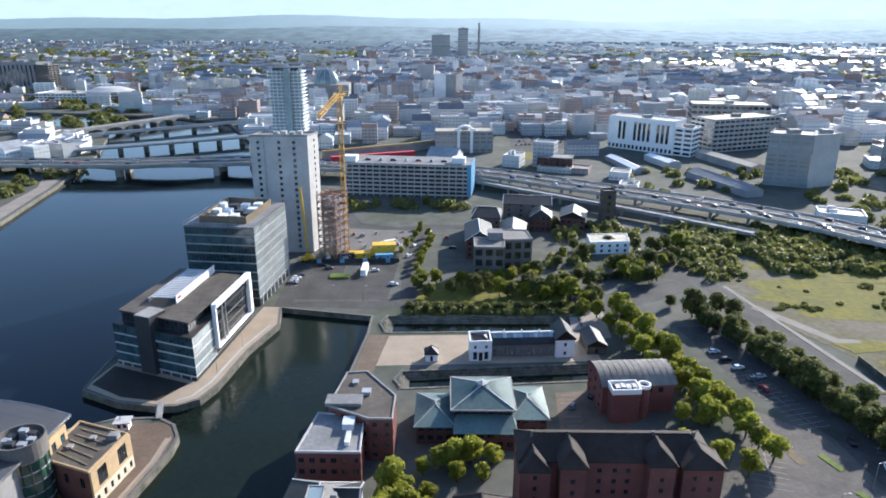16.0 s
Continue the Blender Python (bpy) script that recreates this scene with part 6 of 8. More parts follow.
def ribbon(bm, pts, k0, k1, z0, z1):
    a, b = side(pts, k0), side(pts, k1)
    for i in range(len(pts) - 1):
        q = [a[i], b[i], b[i + 1], a[i + 1]]
        lo, hi = [bm.verts.new(vec3(p, z0)) for p in q], [bm.verts.new(vec3(p, z1)) for p in q]
        bm.faces.new(hi)
        bm.faces.new(lo[::-1])
        for j in (0, 2):
            bm.faces.new((lo[j], lo[(j + 1) % 4], hi[(j + 1) % 4], hi[j]))
        for j in (1, 3):
            bm.faces.new((lo[j], lo[(j + 1) % 4], hi[(j + 1) % 4], hi[j]))


DECK = 8.0
vd = thing("road_viaduct", 60, 650, 0, "elevated concrete motorway viaduct and river bridge", "viaduct", kind="structure")
bm = bmesh.new()
ribbon(bm, HW, -13.5, 13.5, DECK - 1.5, DECK)
part("deck", bm, M["concrete"], vd)
for k0, k1 in ((-12.6, -1.2), (1.2, 12.6)):
    bm = bmesh.new()
    ribbon(bm, HW, k0, k1, DECK + 0.004, DECK + 0.05)
    part("carriageway", bm, M["asphalt"], vd, "worn grey asphalt carriageway")
for k in (-13.3, -0.4, 0.4, 13.3):
    bm = bmesh.new()
    ribbon(bm, HW, k - 0.2, k + 0.2, DECK, DECK + 1.0)
    part("parapet", bm, M["palecon"], vd)
for k in (-9, -5, 5, 9):
    bm = bmesh.new()
    c = side(HW, k)
    for i in range(len(c) - 1):
        a, b = c[i], c[i].lerp(c[i + 1], 0.45)
        d = (b - a).normalized()
        nn = Vector((-d.y, d.x)) * 0.12
        face(bm, [vec3(a - nn, DECK + 0.06), vec3(b - nn, DECK + 0.06), vec3(b + nn, DECK + 0.06), vec3(a + nn, DECK + 0.06)])
    part("lane_lines", bm, M["line"], vd, kind="stuff")
for i in range(len(HW) - 1):
    p = HW[i]
    over = -300 < p.x < -152
    if over or p.x < -500:
        continue
    if i % 2 == 0:
        for k in (-8, 8):
            q = side(HW, k)[i]
            bm = bmesh.new()
            cyl(bm, q.x, q.y, 0, DECK - 1.5, 0.9, 10)
            part("pier", bm, M["concrete"], vd)
for x in (-262, -186):
    bm = bmesh.new()
    y = 706 if x < -200 else 713
    for k in (-8, 8):
        box(bm, x - 2.2, y + k - 3, -5, x + 2.2, y + k + 3, DECK - 2.4)
    box(bm, x - 6, y - 12, DECK - 2.6, x + 6, y + 12, DECK - 1.5)
    part("river_pier", bm, M["concrete"], vd)
bm = bmesh.new()
for xa, xb in ((-300, -262), (-262, -186), (-186, -150)):
    for j in range(10):
        u0, u1 = j / 10, (j + 1) / 10
        for k in (-10, 0, 10):
            ya = 704 + k + max(0, (xa + (xb - xa) * u0 + 260) * 0.14)
            yb = 704 + k + max(0, (xa + (xb - xa) * u1 + 260) * 0.14)
            d0, d1 = (1.4 + 1.8 * abs(2 * u - 1) ** 2 for u in (u0, u1))
            beam(bm, (xa + (xb - xa) * u0, ya, DECK - 1.4 - d0 / 2), (xa + (xb - xa) * u1, yb, DECK - 1.4 - d1 / 2), 3, (d0 + d1) / 2)
part("haunched_girder", bm, M["concrete"], vd)
SLIP = smooth([(17, 660), (43, 637), (110, 584), (145, 553), (170, 530)])
bm = bmesh.new()
ribbon(bm, SLIP, -4, 4, 4.6, 5.6)
for k in (-3.9, 3.9):
    ribbon(bm, SLIP, k - 0.15, k + 0.15, 5.6, 6.4)
part("slip_road", bm, M["concrete"], vd)
for i in range(0, len(SLIP), 3):
    bm = bmesh.new()
    cyl(bm, SLIP[i].x, SLIP[i].y, 0, 4.6, 0.9, 10)
    part("pier", bm, M["concrete"], vd)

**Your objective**
Every line of the data should be copied as it stands, without the images.

**Answer to this task**
16.0 s
Continue the Blender Python (bpy) script that recreates this scene with part 6 of 8. More parts follow.
def ribbon(bm, pts, k0, k1, z0, z1):
    a, b = side(pts, k0), side(pts, k1)
    for i in range(len(pts) - 1):
        q = [a[i], b[i], b[i + 1], a[i + 1]]
        lo, hi = [bm.verts.new(vec3(p, z0)) for p in q], [bm.verts.new(vec3(p, z1)) for p in q]
        bm.faces.new(hi)
        bm.faces.new(lo[::-1])
        for j in (0, 2):
            bm.faces.new((lo[j], lo[(j + 1) % 4], hi[(j + 1) % 4], hi[j]))
        for j in (1, 3):
            bm.faces.new((lo[j], lo[(j + 1) % 4], hi[(j + 1) % 4], hi[j]))


DECK = 8.0
vd = thing("road_viaduct", 60, 650, 0, "elevated concrete motorway viaduct and river bridge", "viaduct", kind="structure")
bm = bmesh.new()
ribbon(bm, HW, -13.5, 13.5, DECK - 1.5, DECK)
part("deck", bm, M["concrete"], vd)
for k0, k1 in ((-12.6, -1.2), (1.2, 12.6)):
    bm = bmesh.new()
    ribbon(bm, HW, k0, k1, DECK + 0.004, DECK + 0.05)
    part("carriageway", bm, M["asphalt"], vd, "worn grey asphalt carriageway")
for k in (-13.3, -0.4, 0.4, 13.3):
    bm = bmesh.new()
    ribbon(bm, HW, k - 0.2, k + 0.2, DECK, DECK + 1.0)
    part("parapet", bm, M["palecon"], vd)
for k in (-9, -5, 5, 9):
    bm = bmesh.new()
    c = side(HW, k)
    for i in range(len(c) - 1):
        a, b = c[i], c[i].lerp(c[i + 1], 0.45)
        d = (b - a).normalized()
        nn = Vector((-d.y, d.x)) * 0.12
        face(bm, [vec3(a - nn, DECK + 0.06), vec3(b - nn, DECK + 0.06), vec3(b + nn, DECK + 0.06), vec3(a + nn, DECK + 0.06)])
    part("lane_lines", bm, M["line"], vd, kind="stuff")
for i in range(len(HW) - 1):
    p = HW[i]
    over = -300 < p.x < -152
    if over or p.x < -500:
        continue
    if i % 2 == 0:
        for k in (-8, 8):
            q = side(HW, k)[i]
            bm = bmesh.new()
            cyl(bm, q.x, q.y, 0, DECK - 1.5, 0.9, 10)
            part("pier", bm, M["concrete"], vd)
for x in (-262, -186):
    bm = bmesh.new()
    y = 706 if x < -200 else 713
    for k in (-8, 8):
        box(bm, x - 2.2, y + k - 3, -5, x + 2.2, y + k + 3, DECK - 2.4)
    box(bm, x - 6, y - 12, DECK - 2.6, x + 6, y + 12, DECK - 1.5)
    part("river_pier", bm, M["concrete"], vd)
bm = bmesh.new()
for xa, xb in ((-300, -262), (-262, -186), (-186, -150)):
    for j in range(10):
        u0, u1 = j / 10, (j + 1) / 10
        for k in (-10, 0, 10):
            ya = 704 + k + max(0, (xa + (xb - xa) * u0 + 260) * 0.14)
            yb = 704 + k + max(0, (xa + (xb - xa) * u1 + 260) * 0.14)
            d0, d1 = (1.4 + 1.8 * abs(2 * u - 1) ** 2 for u in (u0, u1))
            beam(bm, (xa + (xb - xa) * u0, ya, DECK - 1.4 - d0 / 2), (xa + (xb - xa) * u1, yb, DECK - 1.4 - d1 / 2), 3, (d0 + d1) / 2)
part("haunched_girder", bm, M["concrete"], vd)
SLIP = smooth([(17, 660), (43, 637), (110, 584), (145, 553), (170, 530)])
bm = bmesh.new()
ribbon(bm, SLIP, -4, 4, 4.6, 5.6)
for k in (-3.9, 3.9):
    ribbon(bm, SLIP, k - 0.15, k + 0.15, 5.6, 6.4)
part("slip_road", bm, M["concrete"], vd)
for i in range(0, len(SLIP), 3):
    bm = bmesh.new()
    cyl(bm, SLIP[i].x, SLIP[i].y, 0, 4.6, 0.9, 10)
    part("pier", bm, M["concrete"], vd)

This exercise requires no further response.